— START OF Collected material —

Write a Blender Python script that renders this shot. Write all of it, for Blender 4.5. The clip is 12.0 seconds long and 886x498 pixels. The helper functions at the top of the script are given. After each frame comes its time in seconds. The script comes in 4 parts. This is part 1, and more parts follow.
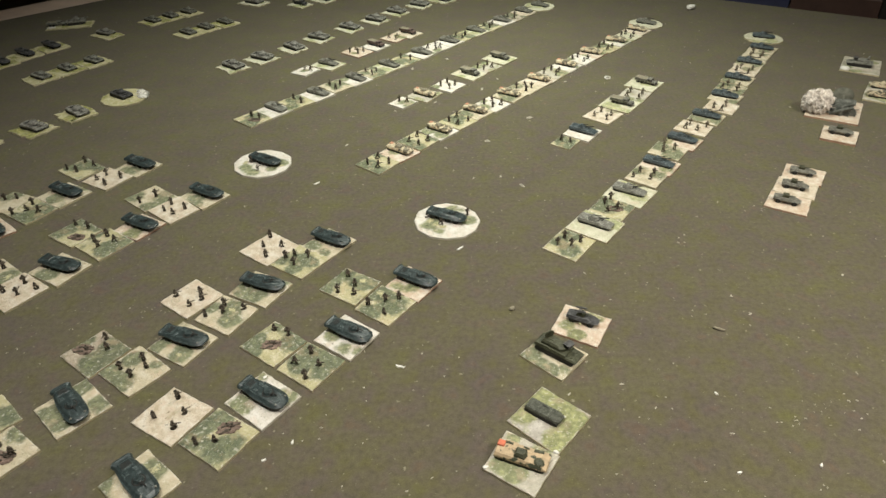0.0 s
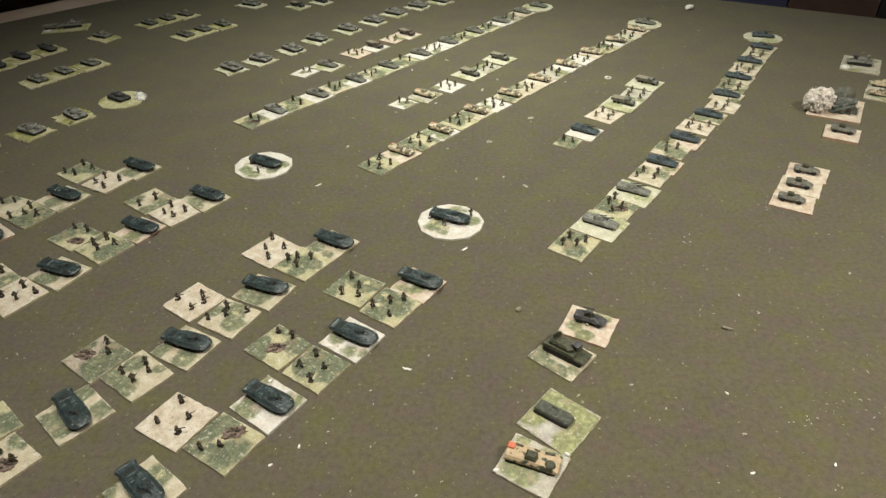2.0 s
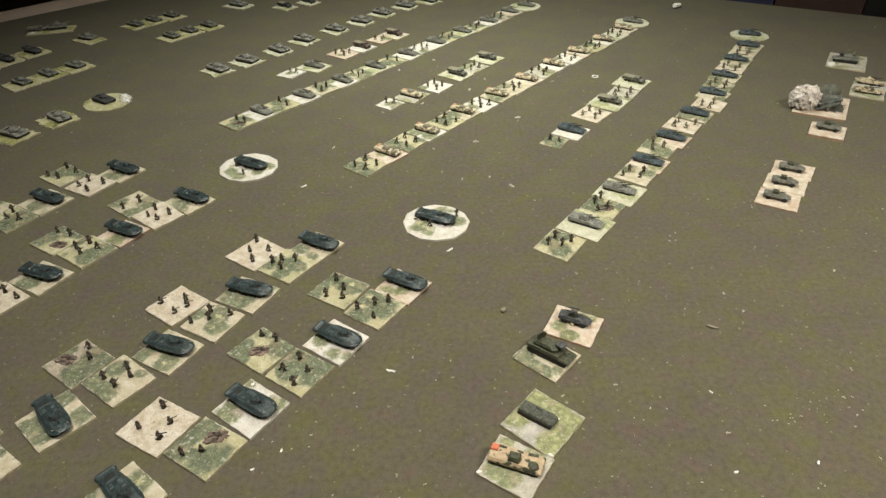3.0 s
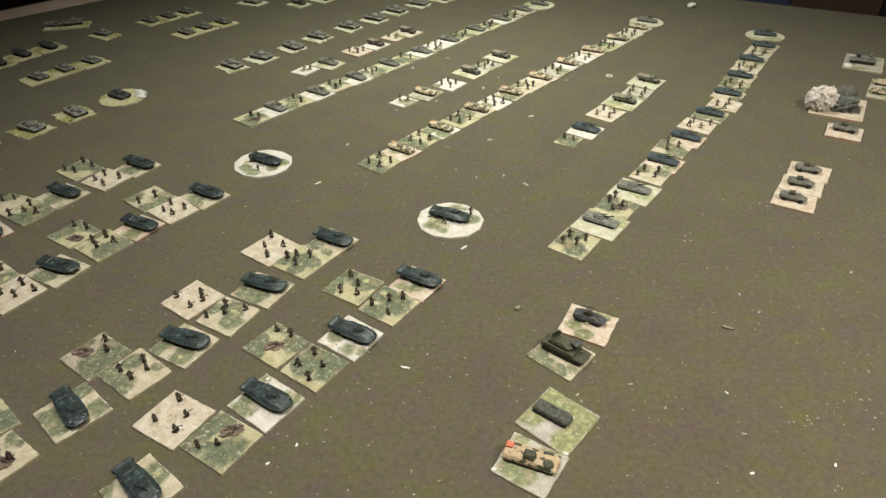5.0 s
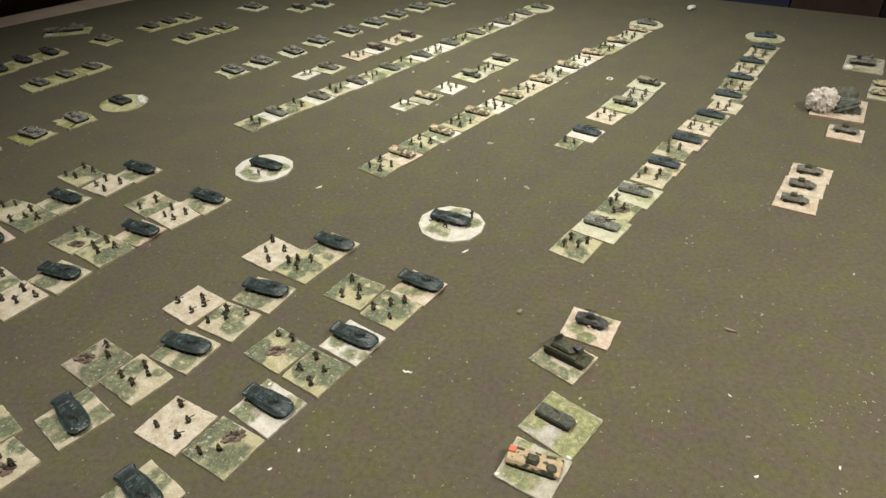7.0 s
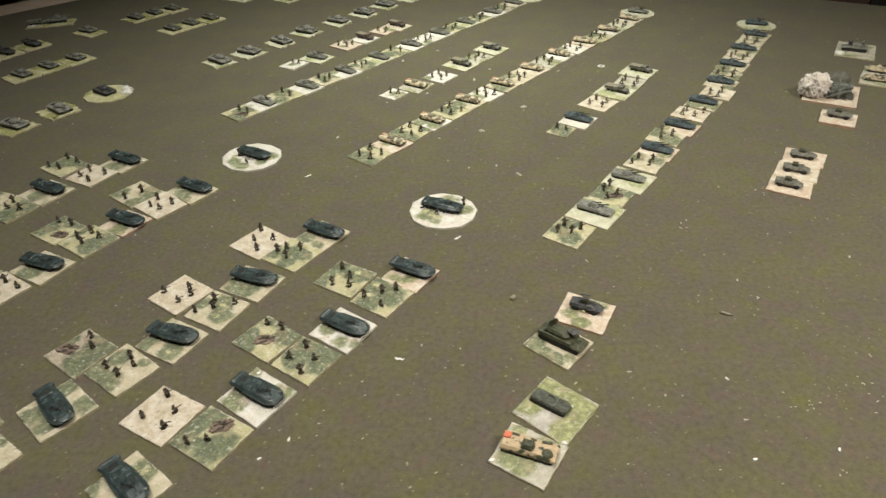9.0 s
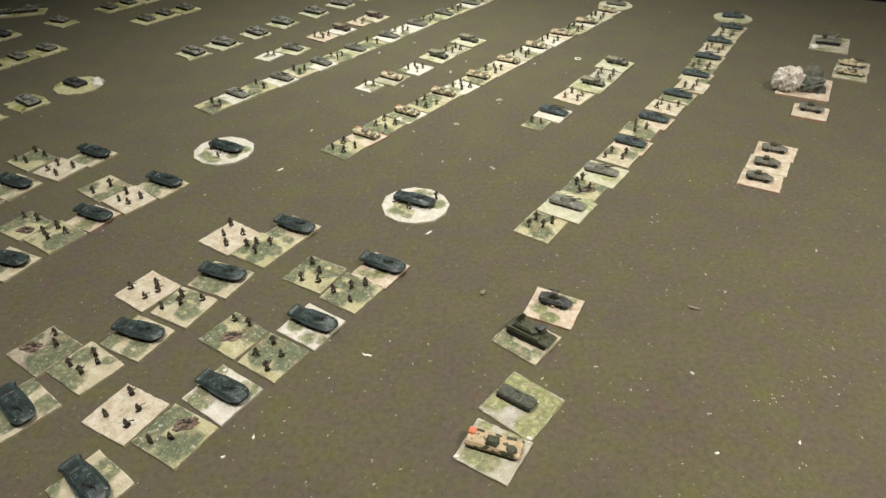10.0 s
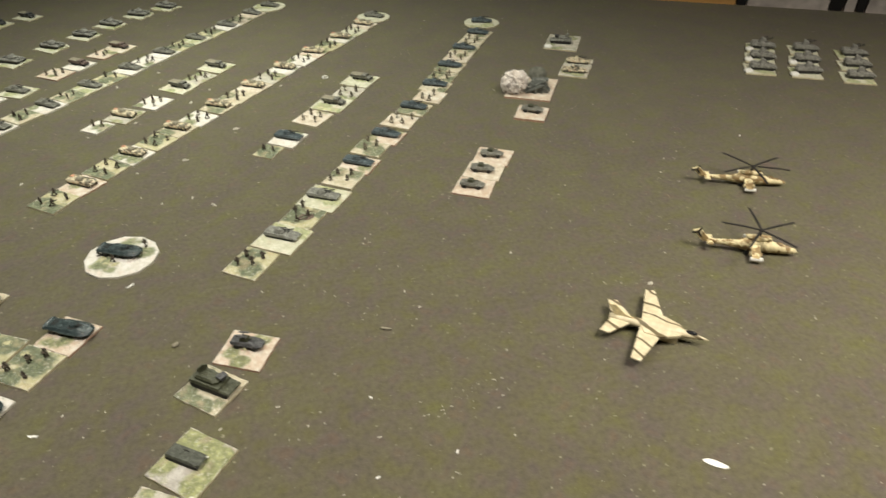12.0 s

— END OF Collected material —

### Task description
Leaving the pictures aside, transcribe the entire listing exactly.

### Written answer
Write a Blender Python script that renders this shot. Write all of it, for Blender 4.5. The clip is 12.0 seconds long and 886x498 pixels. The helper functions at the top of the script are given. After each frame comes its time in seconds. The script comes in 4 parts. This is part 1, and more parts follow.
0.0 s
2.0 s
3.0 s
5.0 s
7.0 s
9.0 s
10.0 s
12.0 s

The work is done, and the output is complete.